Contrairement aux hommes, les trajectoires économiques des femmes subissent un coup dur après le mariage et la naissance d'un enfant. Pour beaucoup, la porte de la carrière se ferme après un mariage ou une grossesse précoce. D'autres sont confrontées à un accès limité au travail rémunéré et à des rôles de direction au cours de leur vie professionnelle. Le manque de services de garde d'enfants abordables et de qualité aggrave ce cycle, le problème étant encore plus prononcé pour les femmes ayant des enfants handicapés.

Les attentes de la société limitent l'autonomie des femmes à la maison, sur le lieu de travail et dans la société. Une femme sur trois n'a pas de pouvoir de décision sur ses soins de santé, ses achats importants ou ses visites familiales.

Environ 34 % des femmes ont subi des violences physiques après l'âge de 15 ans. Plus inquiétant encore, les jeunes (15-19 ans) sont plus susceptibles de justifier la violence domestique, ce qui montre que ces normes toxiques sont transmises, et non effacées. Nos résultats montrent également que les comportements de recherche d'aide sont particulièrement faibles, ce qui intensifie les défis auxquels sont confrontées les femmes dans des situations de violence.

La voie à suivre est multisectorielle

Pour réaliser des progrès durables en matière d'émancipation économique des femmes, il faut adopter une approche globale et multisectorielle, qui s'attaque aux problèmes interdépendants auxquels les femmes sont confrontées.
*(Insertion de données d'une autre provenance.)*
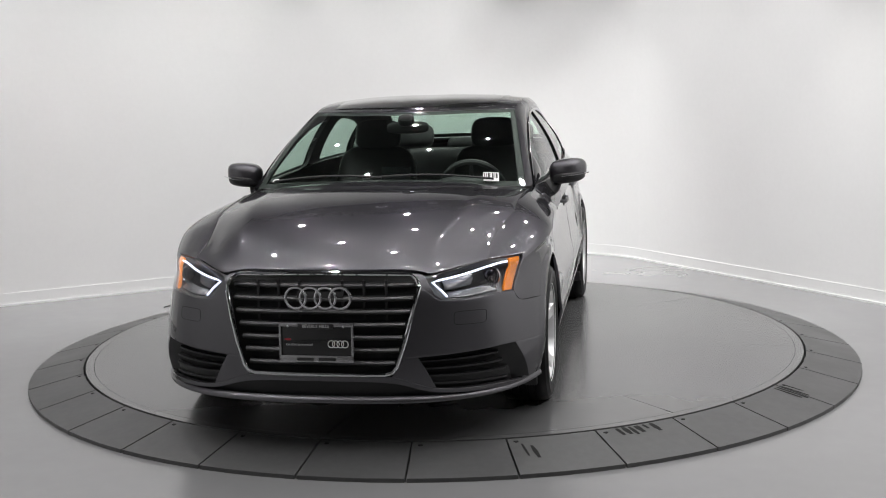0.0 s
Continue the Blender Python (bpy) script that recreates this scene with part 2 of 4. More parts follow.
run = wall_run()
half = len(run) - 2
thing("wall_north", band(run[:half + 1], FLOOR, CEIL, 0.12), WALL, "smooth white painted showroom wall", "wall", kind="structure", smooth=True)
thing("wall_east", band(run[half:], FLOOR, CEIL, 0.12), WALL, "smooth white painted showroom wall", "wall", kind="structure", smooth=True)
# two unseen walls, added; their greys set how much light reaches the car
thing("wall_south", band([(A1, B0), (A0, B0)], FLOOR, CEIL, 0.12), GREY_WALL, "unseen grey wall behind the viewer, toned for its bounce light", "wall", kind="structure")
thing("wall_west", band([(A0, B0), (A0, B1)], FLOOR, CEIL, 0.12), SIDE_WALL, "unseen light grey side wall, toned for its bounce light", "wall", kind="structure")
thing("baseboard", band(run, FLOOR, FLOOR + 0.096, -0.007), WALL, "white baseboard along the curved wall", "baseboard", kind="structure", smooth=True)
thing("trim", band([(a - 0.007 * math.sin(math.pi / 2 * min(1.0, max(0.0, i - 1) / 14)), b - 0.007 * math.cos(math.pi / 2 * min(1.0, max(0.0, i - 1) / 14))) for i, (a, b) in enumerate(run)],
                   FLOOR, FLOOR + 0.014, -0.011), BASE_WHITE, "thin white shoe moulding along the baseboard", "moulding", kind="structure", smooth=True)

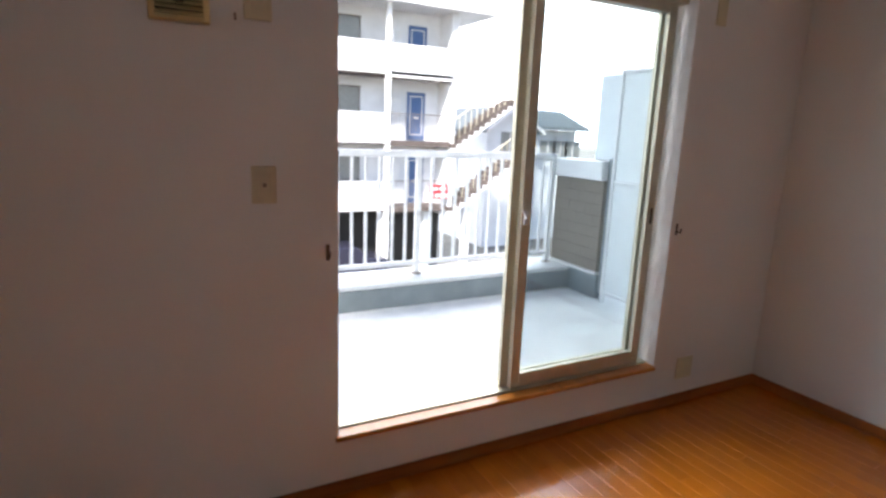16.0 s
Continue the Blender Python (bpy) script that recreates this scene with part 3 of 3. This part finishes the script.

Voici quelques-unes des actions prioritaires qui, selon nous, peuvent renforcer l'émancipation économique des femmes au Kenya :

1.  Investir dans le capital humain des femmes : Maintenir les filles à l'école, en particulier dans les zones mal desservies, grâce à des bourses, des transferts d'argent et des programmes ciblés.

2. Remettre en question les normes sociales néfastes : Réduire les grossesses chez les adolescentes et les mariages précoces grâce à des campagnes de sensibilisation à l'échelle nationale et à une éducation complète en matière de santé sexuelle et génésique (SSG).

3. Élargir l'accès aux opportunités économiques en améliorant les transitions entre l'école et le travail et en veillant à ce que les femmes entrent dans des domaines mieux rémunérés ; investir dans des programmes d'entreprenariat avec un soutien financier et un mentorat ; et renforcer la protection sociale, les services de santé et la garde d'enfants pour soutenir les mères qui travaillent.

4. Mettre fin à la violence fondée sur le genre (VFG) par des interventions précoces dans les écoles et  communautés combinées à une forte protection sociale et juridique.